Return the listing below verbatim. Pictures do not belong in the copy.

— Dataset extract —
::::::::::

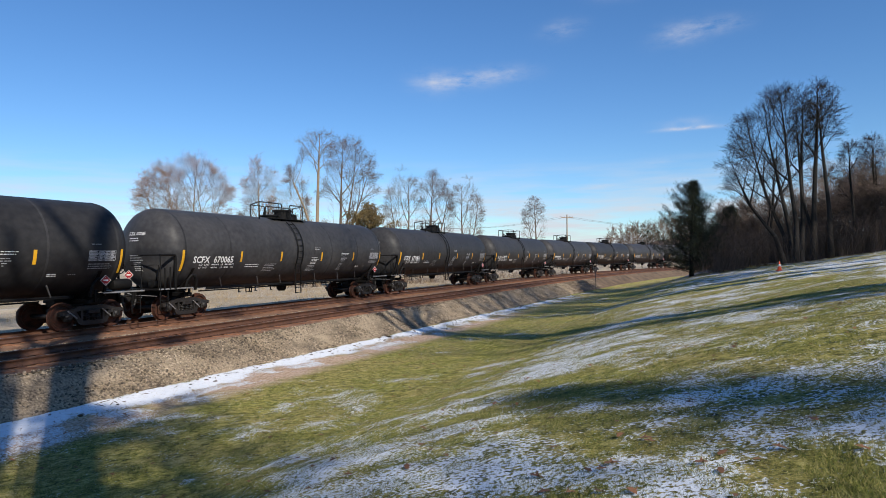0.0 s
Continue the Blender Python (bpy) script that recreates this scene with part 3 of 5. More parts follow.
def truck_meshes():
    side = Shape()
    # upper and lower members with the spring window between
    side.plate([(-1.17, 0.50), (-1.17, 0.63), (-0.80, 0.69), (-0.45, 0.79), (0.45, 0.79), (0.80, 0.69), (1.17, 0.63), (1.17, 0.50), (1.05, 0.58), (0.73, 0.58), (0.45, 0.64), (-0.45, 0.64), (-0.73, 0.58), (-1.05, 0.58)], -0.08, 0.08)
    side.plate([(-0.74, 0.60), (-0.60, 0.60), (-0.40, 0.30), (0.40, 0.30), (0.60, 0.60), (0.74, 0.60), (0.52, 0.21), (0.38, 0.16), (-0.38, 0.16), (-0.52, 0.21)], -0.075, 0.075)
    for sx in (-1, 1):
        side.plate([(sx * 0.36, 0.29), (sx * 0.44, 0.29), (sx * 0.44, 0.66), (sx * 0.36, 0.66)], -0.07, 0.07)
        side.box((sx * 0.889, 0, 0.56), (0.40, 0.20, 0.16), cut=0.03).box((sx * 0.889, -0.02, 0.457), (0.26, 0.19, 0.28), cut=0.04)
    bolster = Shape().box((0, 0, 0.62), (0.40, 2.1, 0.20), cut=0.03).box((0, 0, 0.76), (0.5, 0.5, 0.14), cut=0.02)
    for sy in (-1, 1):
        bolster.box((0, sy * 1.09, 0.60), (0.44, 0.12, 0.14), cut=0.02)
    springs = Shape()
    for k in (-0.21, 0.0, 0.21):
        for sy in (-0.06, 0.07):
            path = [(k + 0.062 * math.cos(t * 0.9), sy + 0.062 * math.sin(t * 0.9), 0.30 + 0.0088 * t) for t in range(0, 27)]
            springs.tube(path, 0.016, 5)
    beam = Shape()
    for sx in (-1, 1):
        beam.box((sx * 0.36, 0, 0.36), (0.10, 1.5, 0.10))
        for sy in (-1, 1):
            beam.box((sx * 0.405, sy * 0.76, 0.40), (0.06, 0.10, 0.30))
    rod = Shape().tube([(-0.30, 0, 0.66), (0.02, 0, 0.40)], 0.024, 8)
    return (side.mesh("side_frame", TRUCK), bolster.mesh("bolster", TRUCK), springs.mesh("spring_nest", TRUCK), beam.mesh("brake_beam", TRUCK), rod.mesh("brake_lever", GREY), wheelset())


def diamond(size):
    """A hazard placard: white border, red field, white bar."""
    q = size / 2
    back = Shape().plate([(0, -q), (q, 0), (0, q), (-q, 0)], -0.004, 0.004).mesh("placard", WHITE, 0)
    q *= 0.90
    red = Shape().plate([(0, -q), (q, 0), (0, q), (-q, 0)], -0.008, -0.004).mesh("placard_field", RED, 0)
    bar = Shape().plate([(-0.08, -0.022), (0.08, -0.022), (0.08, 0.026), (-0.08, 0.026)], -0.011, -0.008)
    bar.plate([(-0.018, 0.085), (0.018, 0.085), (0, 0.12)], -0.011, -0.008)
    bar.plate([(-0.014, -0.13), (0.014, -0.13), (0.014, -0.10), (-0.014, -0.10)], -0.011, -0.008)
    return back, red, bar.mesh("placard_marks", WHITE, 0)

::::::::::

— Task answer —
0.0 s
Continue the Blender Python (bpy) script that recreates this scene with part 3 of 5. More parts follow.
def truck_meshes():
    side = Shape()
    # upper and lower members with the spring window between
    side.plate([(-1.17, 0.50), (-1.17, 0.63), (-0.80, 0.69), (-0.45, 0.79), (0.45, 0.79), (0.80, 0.69), (1.17, 0.63), (1.17, 0.50), (1.05, 0.58), (0.73, 0.58), (0.45, 0.64), (-0.45, 0.64), (-0.73, 0.58), (-1.05, 0.58)], -0.08, 0.08)
    side.plate([(-0.74, 0.60), (-0.60, 0.60), (-0.40, 0.30), (0.40, 0.30), (0.60, 0.60), (0.74, 0.60), (0.52, 0.21), (0.38, 0.16), (-0.38, 0.16), (-0.52, 0.21)], -0.075, 0.075)
    for sx in (-1, 1):
        side.plate([(sx * 0.36, 0.29), (sx * 0.44, 0.29), (sx * 0.44, 0.66), (sx * 0.36, 0.66)], -0.07, 0.07)
        side.box((sx * 0.889, 0, 0.56), (0.40, 0.20, 0.16), cut=0.03).box((sx * 0.889, -0.02, 0.457), (0.26, 0.19, 0.28), cut=0.04)
    bolster = Shape().box((0, 0, 0.62), (0.40, 2.1, 0.20), cut=0.03).box((0, 0, 0.76), (0.5, 0.5, 0.14), cut=0.02)
    for sy in (-1, 1):
        bolster.box((0, sy * 1.09, 0.60), (0.44, 0.12, 0.14), cut=0.02)
    springs = Shape()
    for k in (-0.21, 0.0, 0.21):
        for sy in (-0.06, 0.07):
            path = [(k + 0.062 * math.cos(t * 0.9), sy + 0.062 * math.sin(t * 0.9), 0.30 + 0.0088 * t) for t in range(0, 27)]
            springs.tube(path, 0.016, 5)
    beam = Shape()
    for sx in (-1, 1):
        beam.box((sx * 0.36, 0, 0.36), (0.10, 1.5, 0.10))
        for sy in (-1, 1):
            beam.box((sx * 0.405, sy * 0.76, 0.40), (0.06, 0.10, 0.30))
    rod = Shape().tube([(-0.30, 0, 0.66), (0.02, 0, 0.40)], 0.024, 8)
    return (side.mesh("side_frame", TRUCK), bolster.mesh("bolster", TRUCK), springs.mesh("spring_nest", TRUCK), beam.mesh("brake_beam", TRUCK), rod.mesh("brake_lever", GREY), wheelset())


def diamond(size):
    """A hazard placard: white border, red field, white bar."""
    q = size / 2
    back = Shape().plate([(0, -q), (q, 0), (0, q), (-q, 0)], -0.004, 0.004).mesh("placard", WHITE, 0)
    q *= 0.90
    red = Shape().plate([(0, -q), (q, 0), (0, q), (-q, 0)], -0.008, -0.004).mesh("placard_field", RED, 0)
    bar = Shape().plate([(-0.08, -0.022), (0.08, -0.022), (0.08, 0.026), (-0.08, 0.026)], -0.011, -0.008)
    bar.plate([(-0.018, 0.085), (0.018, 0.085), (0, 0.12)], -0.011, -0.008)
    bar.plate([(-0.014, -0.13), (0.014, -0.13), (0.014, -0.10), (-0.014, -0.10)], -0.011, -0.008)
    return back, red, bar.mesh("placard_marks", WHITE, 0)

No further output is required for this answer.